Akashi Gidayu served as a general for Akechi Mitsuhide. Following a complete defeat of his forces, he offered to commitseppuku, an honorable death by suicide, to pay for his failure. Though his master refused, Gidayu was so overcome by shame that he disobeyed his master’s command and killed himself. Yoshitoshi presents Gidayu in his final moments. His death poem is before him, knife unsheathed. His hair is disheveled and the tiger painted on the screen glares reproachfully at Gidayu, its yellow eyes aware of his desperate shame. According to the poem, he feels that even the moon in the sky is mocking his despair. Once again, Yoshitoshi portrays the emotional struggle of this individual rather than the violent act that soon follows.
About the artist
Considered one of the last great masters of ukiyo-e, Yoshitoshi Tsukioka's woodblock prints are known for their eerie and imaginative nature. Yoshitoshi worked in a Japan undergoing rapid change, straddling the domains of the old, feudal system of the Edo period and the new, modern world of the Meiji period. His powerful imagination and originality imbued his prints with a sensitivity and honesty rarely seen in ukiyo-e of this time period. From ghost stories to folktales, violent clashes to the gentle glow of the moon, Yoshitoshi offers not only compositional and technical brilliance, but also unfettered passion.

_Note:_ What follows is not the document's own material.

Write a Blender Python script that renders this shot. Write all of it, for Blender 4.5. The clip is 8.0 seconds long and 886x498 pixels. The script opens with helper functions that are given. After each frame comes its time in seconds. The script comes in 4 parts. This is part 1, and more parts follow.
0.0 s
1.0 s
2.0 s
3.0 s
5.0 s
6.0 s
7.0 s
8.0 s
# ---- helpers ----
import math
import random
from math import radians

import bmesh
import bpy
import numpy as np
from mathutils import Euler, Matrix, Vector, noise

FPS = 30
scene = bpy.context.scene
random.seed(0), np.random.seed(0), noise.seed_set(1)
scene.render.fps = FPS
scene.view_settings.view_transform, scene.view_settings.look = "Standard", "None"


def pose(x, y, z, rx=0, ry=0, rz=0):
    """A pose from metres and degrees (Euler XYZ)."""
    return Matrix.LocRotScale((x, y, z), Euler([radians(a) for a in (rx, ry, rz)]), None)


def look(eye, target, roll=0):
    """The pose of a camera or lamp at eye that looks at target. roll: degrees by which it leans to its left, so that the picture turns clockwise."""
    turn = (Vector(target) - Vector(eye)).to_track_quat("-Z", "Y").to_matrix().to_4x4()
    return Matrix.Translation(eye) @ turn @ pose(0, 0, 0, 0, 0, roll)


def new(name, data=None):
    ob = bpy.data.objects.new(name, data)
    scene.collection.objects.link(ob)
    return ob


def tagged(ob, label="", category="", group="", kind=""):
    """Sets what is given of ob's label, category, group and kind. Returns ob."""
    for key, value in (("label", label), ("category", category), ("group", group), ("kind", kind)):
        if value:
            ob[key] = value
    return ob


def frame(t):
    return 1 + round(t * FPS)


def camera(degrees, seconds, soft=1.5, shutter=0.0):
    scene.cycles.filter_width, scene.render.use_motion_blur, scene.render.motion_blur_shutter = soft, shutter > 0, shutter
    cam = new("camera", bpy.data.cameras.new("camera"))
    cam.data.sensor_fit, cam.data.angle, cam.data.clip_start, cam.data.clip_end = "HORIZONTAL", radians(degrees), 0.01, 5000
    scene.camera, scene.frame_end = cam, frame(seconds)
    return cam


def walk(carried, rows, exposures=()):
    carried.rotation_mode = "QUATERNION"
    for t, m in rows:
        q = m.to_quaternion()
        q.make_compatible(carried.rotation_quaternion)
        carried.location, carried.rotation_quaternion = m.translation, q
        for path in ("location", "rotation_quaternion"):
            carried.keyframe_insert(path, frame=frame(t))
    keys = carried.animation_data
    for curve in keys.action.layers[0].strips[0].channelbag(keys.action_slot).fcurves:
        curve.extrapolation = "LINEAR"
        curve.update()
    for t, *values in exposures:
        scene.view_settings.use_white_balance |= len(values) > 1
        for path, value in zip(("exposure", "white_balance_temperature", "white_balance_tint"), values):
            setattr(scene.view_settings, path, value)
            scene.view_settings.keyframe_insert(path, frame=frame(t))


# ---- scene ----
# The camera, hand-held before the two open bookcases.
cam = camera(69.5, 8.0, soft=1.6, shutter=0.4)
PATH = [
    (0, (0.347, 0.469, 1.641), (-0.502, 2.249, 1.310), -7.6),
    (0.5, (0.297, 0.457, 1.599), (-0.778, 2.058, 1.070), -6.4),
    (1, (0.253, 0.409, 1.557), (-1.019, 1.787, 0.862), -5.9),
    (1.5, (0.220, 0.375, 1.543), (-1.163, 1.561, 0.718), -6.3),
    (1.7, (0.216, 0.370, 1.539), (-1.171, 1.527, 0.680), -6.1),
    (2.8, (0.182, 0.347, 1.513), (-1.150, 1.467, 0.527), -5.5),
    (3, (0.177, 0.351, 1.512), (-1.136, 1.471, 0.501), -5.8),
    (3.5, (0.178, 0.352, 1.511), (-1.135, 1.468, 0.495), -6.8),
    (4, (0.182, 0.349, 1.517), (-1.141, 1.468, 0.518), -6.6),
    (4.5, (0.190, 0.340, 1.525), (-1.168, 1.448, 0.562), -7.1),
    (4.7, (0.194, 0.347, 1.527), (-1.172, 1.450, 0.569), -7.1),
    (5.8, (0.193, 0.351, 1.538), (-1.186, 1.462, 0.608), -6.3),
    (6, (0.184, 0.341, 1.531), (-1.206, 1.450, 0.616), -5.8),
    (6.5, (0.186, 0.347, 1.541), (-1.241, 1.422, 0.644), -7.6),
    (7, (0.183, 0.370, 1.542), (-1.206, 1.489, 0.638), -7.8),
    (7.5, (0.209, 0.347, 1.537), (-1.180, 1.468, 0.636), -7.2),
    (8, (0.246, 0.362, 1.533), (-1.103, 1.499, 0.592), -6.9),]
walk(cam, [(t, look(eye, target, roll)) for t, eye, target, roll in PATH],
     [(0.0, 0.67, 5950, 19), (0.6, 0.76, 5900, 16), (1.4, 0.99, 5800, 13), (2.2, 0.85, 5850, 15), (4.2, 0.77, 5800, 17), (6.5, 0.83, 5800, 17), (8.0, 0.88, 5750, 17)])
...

Yoshitoshi was born in Edo on April 30th, 1839. As a young boy, he showed remarkable artistic talent and fierce interest in classical Japanese literature and history. He began to study under the renowned Kuniyoshi at the age of 11. Kuniyoshi, a leading woodblock print artist of the day, developed a close relationship with his pupil and gave him the name Yoshitoshi. Yoshitoshi Tsukioka published his first print to modest success in 1853, a triptych of a famous clash between the Taira and Minamoto clans. That same year, Commodore Perry's "black ships" docked in Edo Bay.
In the early 1860s, Yoshitoshi's prints focused on kabuki subjects and historical scenes, as well as foreigners. As the 19th century progressed, ukiyo-e felt the influence of the modern era, particularly through the introduction of synthetic dyes. Yoshitoshi learned to use these colors with subtlety and skill, holding his works to the highest printing standards throughout his career. Following Kuniyoshi's death in 1861, Yoshitoshi struggled as he set off on his own, taking Toshikage as his first student in 1863. As political instability grew in Japan during the late 1860s, he entered his "bloody period," an era marked by images of graphic violence and extravagant brutality.
As Meiji-period modernization pushed ahead, Yoshitoshi Tsukioka suffered a nervous breakdown in 1872, living in poverty and ceasing all artistic production. A year later, he resumed work; adopting the artist name Taiso, meaning "Great Resurrection," and fulfilling his creative potential. While Yoshitoshi continued to present battle scenes, he turned his attention to more recent incidents and slowly shifted from overt violence to the psychological struggles of individuals. In 1885, he began one of his most acclaimed series, One Hundred Views of the Moon (1885-1892). During the last decade of his life, Yoshitoshi designed numerous illustrated books and several other popular series including Thirty-two Aspects of Women (1888) and Thirty-six Ghosts and Strange Apparitions. (1889-1892). In the spring of 1892, he suffered his final mental breakdown and was committed to the Sugamo Asylum. On the 9th of June 1892, he died of a cerebral hemorrhage at the age of 53.